WASHINGTON (Reuters) - The U.S. State Department said on Saturday it had imposed sanctions on a general of Iran's Islamic Revolutionary Guard Corps who commanded units blamed for a massacre of protesters in November.
The U.S. State Department has said previously it had received videos of the Revolutionary Guards opening fire without warning on protesters in Mahshahr county in southwest Iran.
On Saturday, it cited "multiple" media reports and information submitted by the Iranians through its Rewards for Justice tipline that units under Brigadier General Hassan Shahvarpour’s command killed as many as 148 people when they used armored vehicles to encircle fleeing protesters, firing machine guns into the crowd and setting fire to the marsh in which protesters took cover.
The State Department said it was designating Shahvarpour, a commander in Khuzestan province where Mahshahr is located, under a U.S. law banning officials of foreign governments and their immediate family members for whom there was "credible information on their involvement in gross violations of human rights."

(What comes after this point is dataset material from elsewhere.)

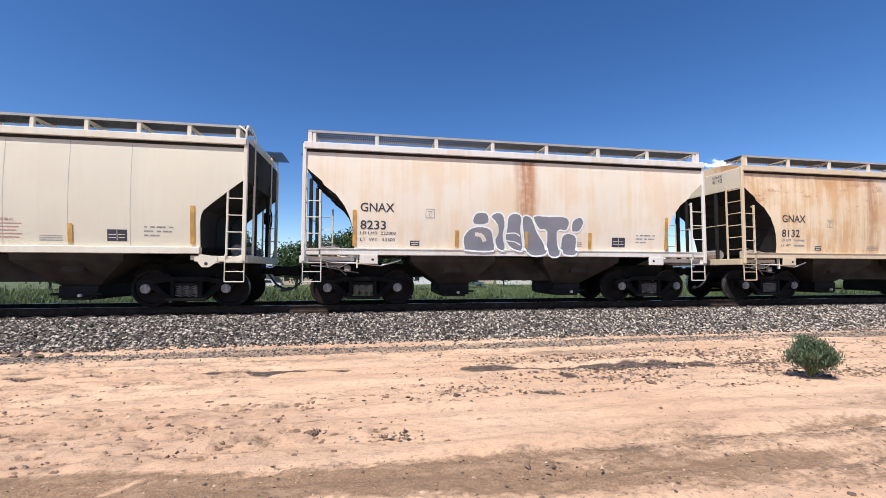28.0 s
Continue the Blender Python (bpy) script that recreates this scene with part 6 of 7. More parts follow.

The announcement comes amid high tensions between Tehran and Washington after the United States killed Iran's most powerful military commander in a drone strike in Iraq and Iran retaliated by launching missile strikes at U.S. targets in Iraq.
U.S. President Donald Trump in 2018 pulled the United States out of a nuclear deal between Iran and major powers, arguing the agreement was too weak and that new sanctions would force Iran to accept more stringent terms.
The State Department, which has stepped up criticism of Iran over human rights, said the latest move demonstrated Washington's "continued commitment to the Iranian people to support their demands for accountability from Iranian officials who committed serious human rights abuses against protesters in November."
A Reuters special report last month found that about 1,500 people were killed during less than two weeks of unrest that started in Iran on Nov. 15. The figures, provided by three Iranian interior ministry officials, included at least 17 teenagers and about 400 women as well as some members of the security forces and police.
Iran’s authorities have disputed the U.S. account of what happened at Mahshahr. Iranian officials have said security forces confronted “rioters” who they described as a security threat to petrochemical complexes and to a key energy route that, if blocked, would have created a crisis in the country.